GIVEN INSTRUCTION: Repeat the material verbatim and drop the pictures.

SOURCE DATA:
================
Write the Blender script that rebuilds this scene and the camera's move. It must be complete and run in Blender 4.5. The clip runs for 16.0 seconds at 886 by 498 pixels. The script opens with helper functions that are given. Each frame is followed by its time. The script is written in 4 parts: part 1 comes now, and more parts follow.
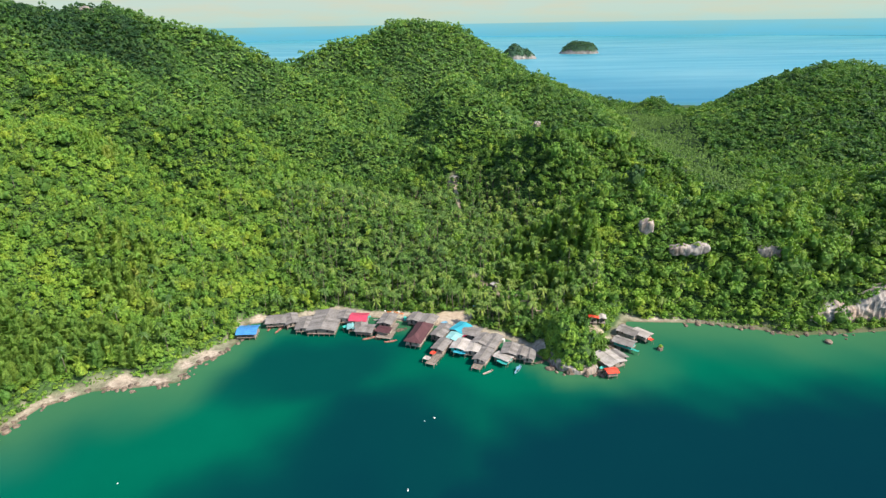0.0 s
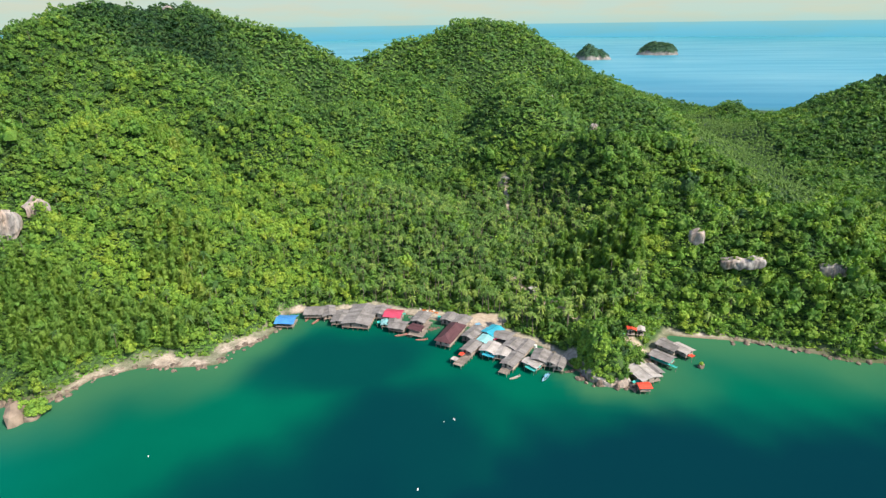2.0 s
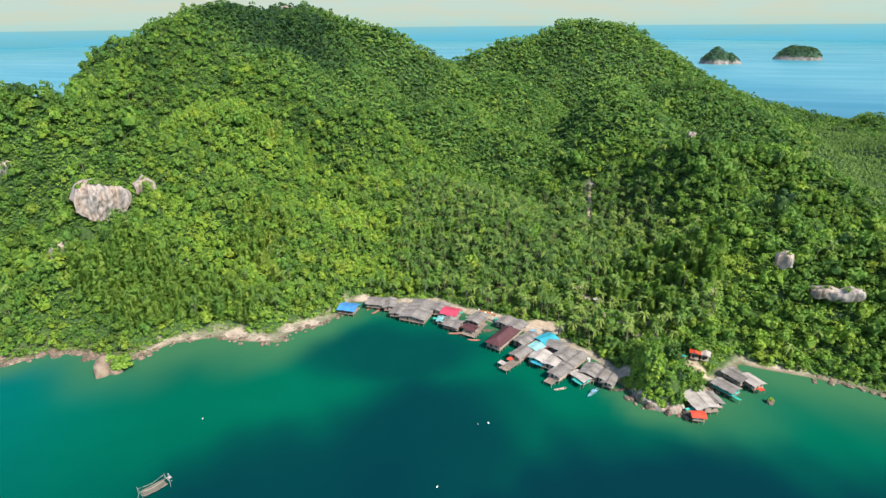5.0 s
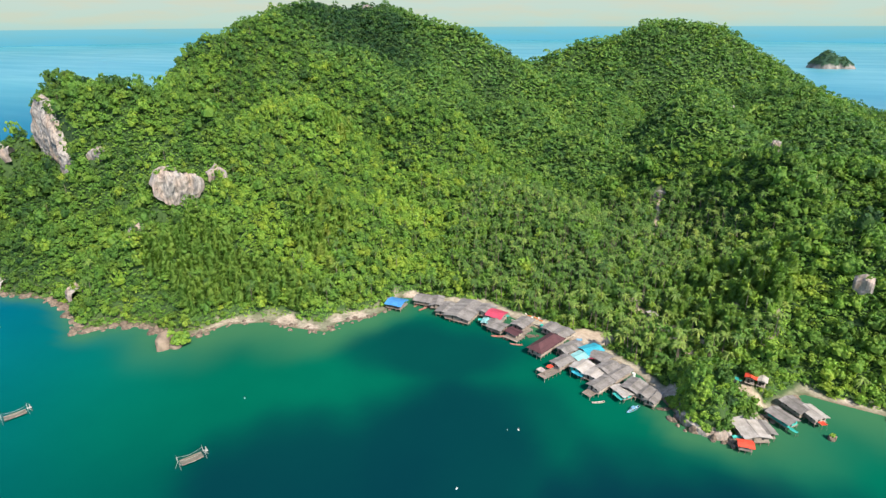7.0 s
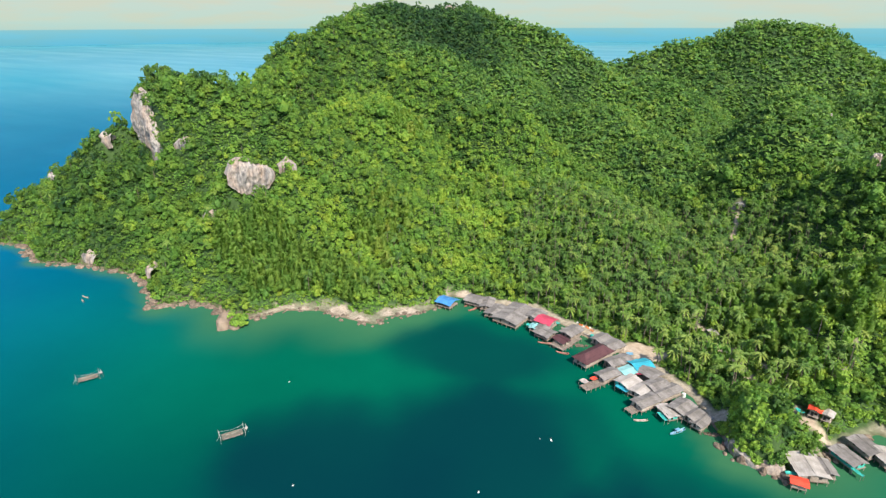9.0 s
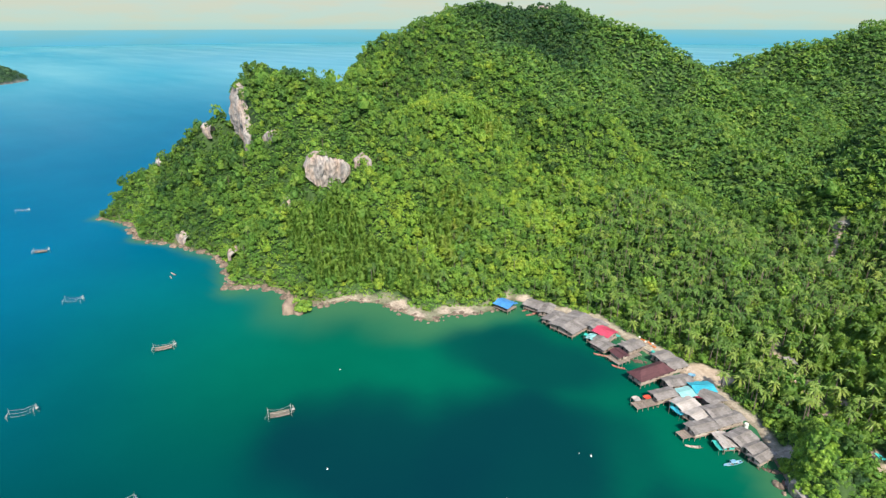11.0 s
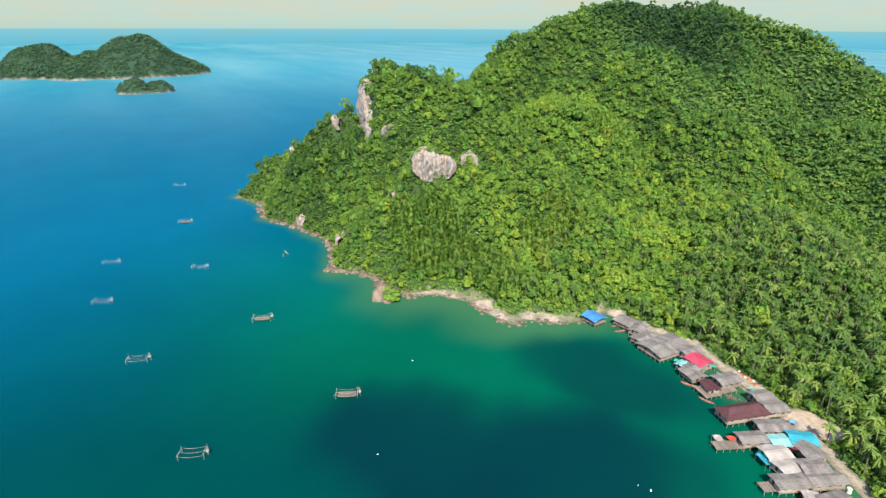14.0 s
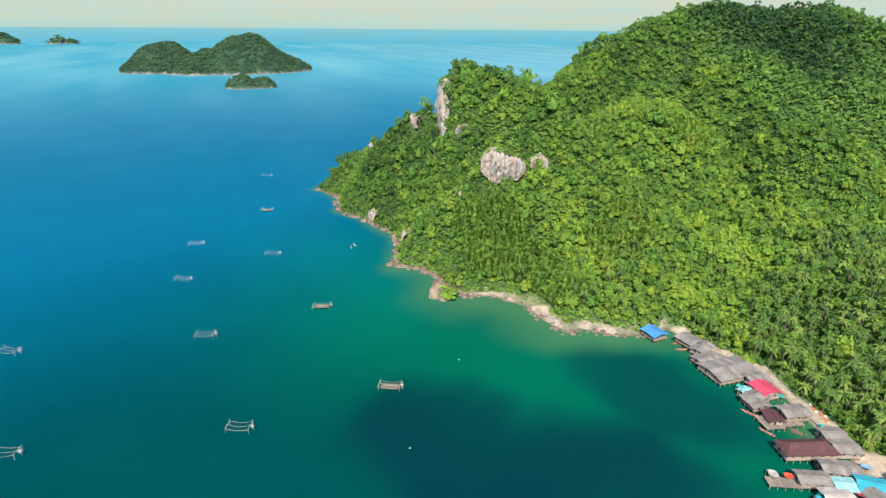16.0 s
================
RESULT OF THIS EXERCISE:
Write the Blender script that rebuilds this scene and the camera's move. It must be complete and run in Blender 4.5. The clip runs for 16.0 seconds at 886 by 498 pixels. The script opens with helper functions that are given. Each frame is followed by its time. The script is written in 4 parts: part 1 comes now, and more parts follow.
0.0 s
2.0 s
5.0 s
7.0 s
9.0 s
11.0 s
14.0 s
16.0 s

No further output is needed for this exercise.